• [Stated exercise]: Give the data below again exactly as it stands. Omit the pictures.

#### Rows ####

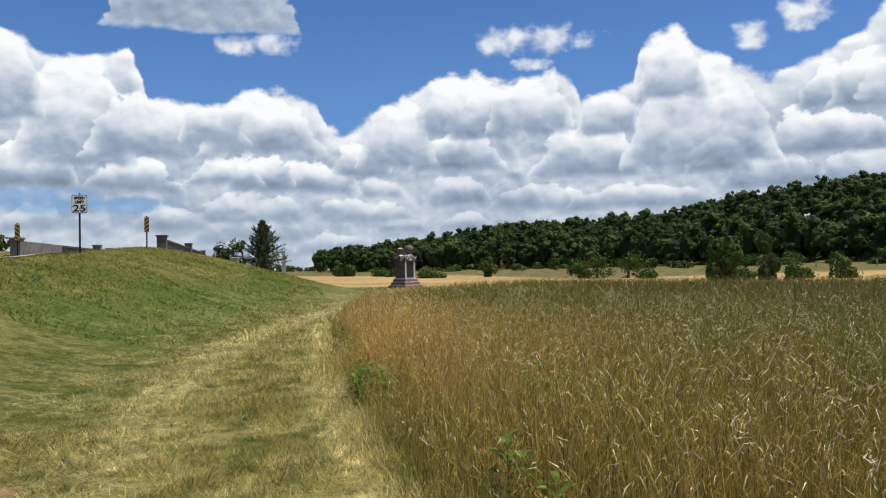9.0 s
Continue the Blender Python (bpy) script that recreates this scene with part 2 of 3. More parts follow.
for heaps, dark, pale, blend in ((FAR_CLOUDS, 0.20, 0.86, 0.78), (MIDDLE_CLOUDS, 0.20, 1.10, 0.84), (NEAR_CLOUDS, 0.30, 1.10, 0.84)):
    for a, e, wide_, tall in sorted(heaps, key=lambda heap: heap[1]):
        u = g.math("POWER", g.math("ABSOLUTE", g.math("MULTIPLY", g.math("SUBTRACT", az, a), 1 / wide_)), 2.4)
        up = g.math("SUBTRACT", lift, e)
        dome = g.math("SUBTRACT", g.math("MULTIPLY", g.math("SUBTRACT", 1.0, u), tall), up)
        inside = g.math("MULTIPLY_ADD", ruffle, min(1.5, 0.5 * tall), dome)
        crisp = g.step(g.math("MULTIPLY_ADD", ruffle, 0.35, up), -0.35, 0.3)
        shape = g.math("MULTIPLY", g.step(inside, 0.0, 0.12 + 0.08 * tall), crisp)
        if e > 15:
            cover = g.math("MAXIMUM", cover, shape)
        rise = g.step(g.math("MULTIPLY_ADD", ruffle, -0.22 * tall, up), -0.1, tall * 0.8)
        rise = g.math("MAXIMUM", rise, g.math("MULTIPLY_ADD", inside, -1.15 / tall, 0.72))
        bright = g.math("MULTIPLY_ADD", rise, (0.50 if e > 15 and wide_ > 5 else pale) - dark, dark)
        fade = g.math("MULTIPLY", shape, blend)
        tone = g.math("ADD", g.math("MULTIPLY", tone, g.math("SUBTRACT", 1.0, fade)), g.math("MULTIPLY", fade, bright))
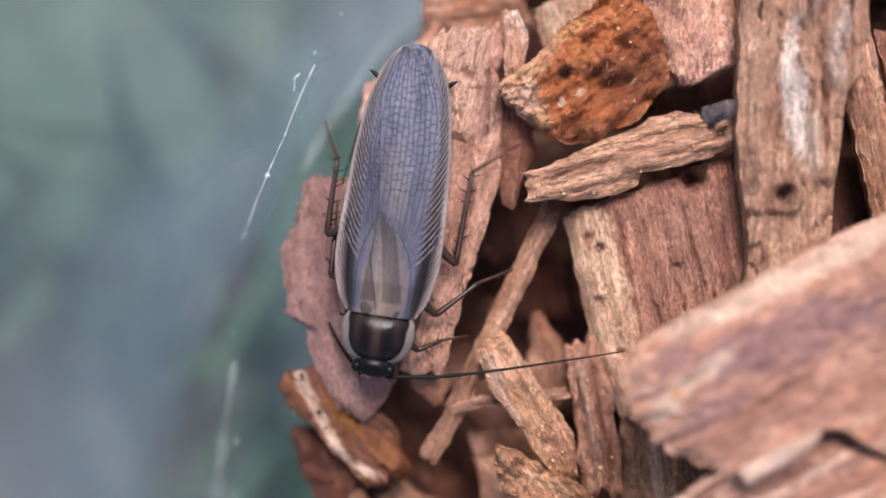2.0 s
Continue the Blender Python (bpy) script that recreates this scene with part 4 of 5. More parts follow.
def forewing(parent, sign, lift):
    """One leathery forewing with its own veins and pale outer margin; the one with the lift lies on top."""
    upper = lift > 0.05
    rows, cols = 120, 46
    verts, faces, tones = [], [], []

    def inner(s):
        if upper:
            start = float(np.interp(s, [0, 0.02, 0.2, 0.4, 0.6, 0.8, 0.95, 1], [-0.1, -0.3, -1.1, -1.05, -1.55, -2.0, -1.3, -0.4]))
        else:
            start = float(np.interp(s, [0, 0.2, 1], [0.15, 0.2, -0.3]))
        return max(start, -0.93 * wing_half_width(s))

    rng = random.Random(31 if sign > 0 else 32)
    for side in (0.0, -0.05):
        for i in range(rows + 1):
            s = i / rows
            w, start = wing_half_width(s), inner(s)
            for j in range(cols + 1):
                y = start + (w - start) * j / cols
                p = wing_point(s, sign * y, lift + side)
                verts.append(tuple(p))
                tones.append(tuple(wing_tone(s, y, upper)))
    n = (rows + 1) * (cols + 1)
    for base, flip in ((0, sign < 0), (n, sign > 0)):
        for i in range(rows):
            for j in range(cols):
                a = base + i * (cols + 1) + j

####

• [Solution to the exercise]:
9.0 s
Continue the Blender Python (bpy) script that recreates this scene with part 2 of 3. More parts follow.
for heaps, dark, pale, blend in ((FAR_CLOUDS, 0.20, 0.86, 0.78), (MIDDLE_CLOUDS, 0.20, 1.10, 0.84), (NEAR_CLOUDS, 0.30, 1.10, 0.84)):
    for a, e, wide_, tall in sorted(heaps, key=lambda heap: heap[1]):
        u = g.math("POWER", g.math("ABSOLUTE", g.math("MULTIPLY", g.math("SUBTRACT", az, a), 1 / wide_)), 2.4)
        up = g.math("SUBTRACT", lift, e)
        dome = g.math("SUBTRACT", g.math("MULTIPLY", g.math("SUBTRACT", 1.0, u), tall), up)
        inside = g.math("MULTIPLY_ADD", ruffle, min(1.5, 0.5 * tall), dome)
        crisp = g.step(g.math("MULTIPLY_ADD", ruffle, 0.35, up), -0.35, 0.3)
        shape = g.math("MULTIPLY", g.step(inside, 0.0, 0.12 + 0.08 * tall), crisp)
        if e > 15:
            cover = g.math("MAXIMUM", cover, shape)
        rise = g.step(g.math("MULTIPLY_ADD", ruffle, -0.22 * tall, up), -0.1, tall * 0.8)
        rise = g.math("MAXIMUM", rise, g.math("MULTIPLY_ADD", inside, -1.15 / tall, 0.72))
        bright = g.math("MULTIPLY_ADD", rise, (0.50 if e > 15 and wide_ > 5 else pale) - dark, dark)
        fade = g.math("MULTIPLY", shape, blend)
        tone = g.math("ADD", g.math("MULTIPLY", tone, g.math("SUBTRACT", 1.0, fade)), g.math("MULTIPLY", fade, bright))
2.0 s
Continue the Blender Python (bpy) script that recreates this scene with part 4 of 5. More parts follow.
def forewing(parent, sign, lift):
    """One leathery forewing with its own veins and pale outer margin; the one with the lift lies on top."""
    upper = lift > 0.05
    rows, cols = 120, 46
    verts, faces, tones = [], [], []

    def inner(s):
        if upper:
            start = float(np.interp(s, [0, 0.02, 0.2, 0.4, 0.6, 0.8, 0.95, 1], [-0.1, -0.3, -1.1, -1.05, -1.55, -2.0, -1.3, -0.4]))
        else:
            start = float(np.interp(s, [0, 0.2, 1], [0.15, 0.2, -0.3]))
        return max(start, -0.93 * wing_half_width(s))

    rng = random.Random(31 if sign > 0 else 32)
    for side in (0.0, -0.05):
        for i in range(rows + 1):
            s = i / rows
            w, start = wing_half_width(s), inner(s)
            for j in range(cols + 1):
                y = start + (w - start) * j / cols
                p = wing_point(s, sign * y, lift + side)
                verts.append(tuple(p))
                tones.append(tuple(wing_tone(s, y, upper)))
    n = (rows + 1) * (cols + 1)
    for base, flip in ((0, sign < 0), (n, sign > 0)):
        for i in range(rows):
            for j in range(cols):
                a = base + i * (cols + 1) + j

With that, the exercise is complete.